Supplied information:
-.-.-
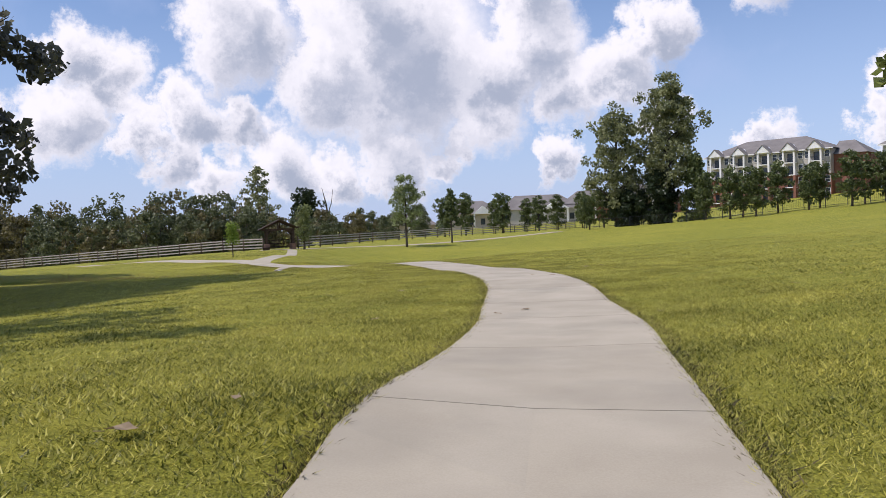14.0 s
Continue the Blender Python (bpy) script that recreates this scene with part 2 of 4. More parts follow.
def lawn_material():
    m = bpy.data.materials.new("mown_grass")
    m.use_nodes = True
    nt = m.node_tree
    n, lk = nt.nodes.new, nt.links.new
    b = nt.nodes["Principled BSDF"]
    co = n("ShaderNodeTexCoord")

    def noise_tex(scale, detail, rough=0.6):
        t = n("ShaderNodeTexNoise")
        t.inputs["Scale"].default_value, t.inputs["Detail"].default_value, t.inputs["Roughness"].default_value = scale, detail, rough
        lk(co.outputs["Object"], t.inputs["Vector"])
        return t.outputs["Fac"]

    def blend(fac, a, c, lo, hi, most=1.0):
        r, x = n("ShaderNodeMapRange"), n("ShaderNodeMix")
        r.inputs["From Min"].default_value, r.inputs["From Max"].default_value, r.inputs["To Max"].default_value = lo, hi, most
        lk(fac, r.inputs["Value"])
        x.data_type = "RGBA"
        lk(r.outputs[0], x.inputs["Factor"])
        for sock, v in (("A", a), ("B", c)):
            if isinstance(v, tuple):
                x.inputs[sock].default_value = (*v, 1)
            else:
                lk(v, x.inputs[sock])
        return x.outputs["Result"]

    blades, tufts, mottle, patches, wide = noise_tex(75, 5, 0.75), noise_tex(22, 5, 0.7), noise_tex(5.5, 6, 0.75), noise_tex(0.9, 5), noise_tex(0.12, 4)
    # low blade noise takes the darkest green: shade between blades put into the colour
    col = blend(blades, G_GAP_SHADE, G_MID, 0.40, 0.50)
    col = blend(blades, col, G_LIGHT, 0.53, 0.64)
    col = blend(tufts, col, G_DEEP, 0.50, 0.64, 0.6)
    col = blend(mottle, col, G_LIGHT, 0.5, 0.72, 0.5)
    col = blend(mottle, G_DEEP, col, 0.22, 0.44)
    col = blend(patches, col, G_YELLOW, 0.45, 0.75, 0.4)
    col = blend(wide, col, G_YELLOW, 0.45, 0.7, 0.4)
    lk(col, b.inputs["Base Color"])
    b.inputs["Roughness"].default_value, b.inputs["Specular IOR Level"].default_value = 0.85, 0.15
    b.inputs["Sheen Weight"].default_value = 0.0
    add = n("ShaderNodeMath")
    add.operation = "MULTIPLY_ADD"
    lk(tufts, add.inputs[0])
    add.inputs[1].default_value = 1.2
    lk(blades, add.inputs[2])
    bp = n("ShaderNodeBump")
    bp.inputs["Strength"].default_value, bp.inputs["Distance"].default_value = 0.7, 0.03
    lk(add.outputs[0], bp.inputs["Height"])
    lk(bp.outputs[0], b.inputs["Normal"])
    return m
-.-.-
Exercise:
Copy out each line exactly, without the pictures.

Task answer:
14.0 s
Continue the Blender Python (bpy) script that recreates this scene with part 2 of 4. More parts follow.
def lawn_material():
    m = bpy.data.materials.new("mown_grass")
    m.use_nodes = True
    nt = m.node_tree
    n, lk = nt.nodes.new, nt.links.new
    b = nt.nodes["Principled BSDF"]
    co = n("ShaderNodeTexCoord")

    def noise_tex(scale, detail, rough=0.6):
        t = n("ShaderNodeTexNoise")
        t.inputs["Scale"].default_value, t.inputs["Detail"].default_value, t.inputs["Roughness"].default_value = scale, detail, rough
        lk(co.outputs["Object"], t.inputs["Vector"])
        return t.outputs["Fac"]

    def blend(fac, a, c, lo, hi, most=1.0):
        r, x = n("ShaderNodeMapRange"), n("ShaderNodeMix")
        r.inputs["From Min"].default_value, r.inputs["From Max"].default_value, r.inputs["To Max"].default_value = lo, hi, most
        lk(fac, r.inputs["Value"])
        x.data_type = "RGBA"
        lk(r.outputs[0], x.inputs["Factor"])
        for sock, v in (("A", a), ("B", c)):
            if isinstance(v, tuple):
                x.inputs[sock].default_value = (*v, 1)
            else:
                lk(v, x.inputs[sock])
        return x.outputs["Result"]

    blades, tufts, mottle, patches, wide = noise_tex(75, 5, 0.75), noise_tex(22, 5, 0.7), noise_tex(5.5, 6, 0.75), noise_tex(0.9, 5), noise_tex(0.12, 4)
    # low blade noise takes the darkest green: shade between blades put into the colour
    col = blend(blades, G_GAP_SHADE, G_MID, 0.40, 0.50)
    col = blend(blades, col, G_LIGHT, 0.53, 0.64)
    col = blend(tufts, col, G_DEEP, 0.50, 0.64, 0.6)
    col = blend(mottle, col, G_LIGHT, 0.5, 0.72, 0.5)
    col = blend(mottle, G_DEEP, col, 0.22, 0.44)
    col = blend(patches, col, G_YELLOW, 0.45, 0.75, 0.4)
    col = blend(wide, col, G_YELLOW, 0.45, 0.7, 0.4)
    lk(col, b.inputs["Base Color"])
    b.inputs["Roughness"].default_value, b.inputs["Specular IOR Level"].default_value = 0.85, 0.15
    b.inputs["Sheen Weight"].default_value = 0.0
    add = n("ShaderNodeMath")
    add.operation = "MULTIPLY_ADD"
    lk(tufts, add.inputs[0])
    add.inputs[1].default_value = 1.2
    lk(blades, add.inputs[2])
    bp = n("ShaderNodeBump")
    bp.inputs["Strength"].default_value, bp.inputs["Distance"].default_value = 0.7, 0.03
    lk(add.outputs[0], bp.inputs["Height"])
    lk(bp.outputs[0], b.inputs["Normal"])
    return m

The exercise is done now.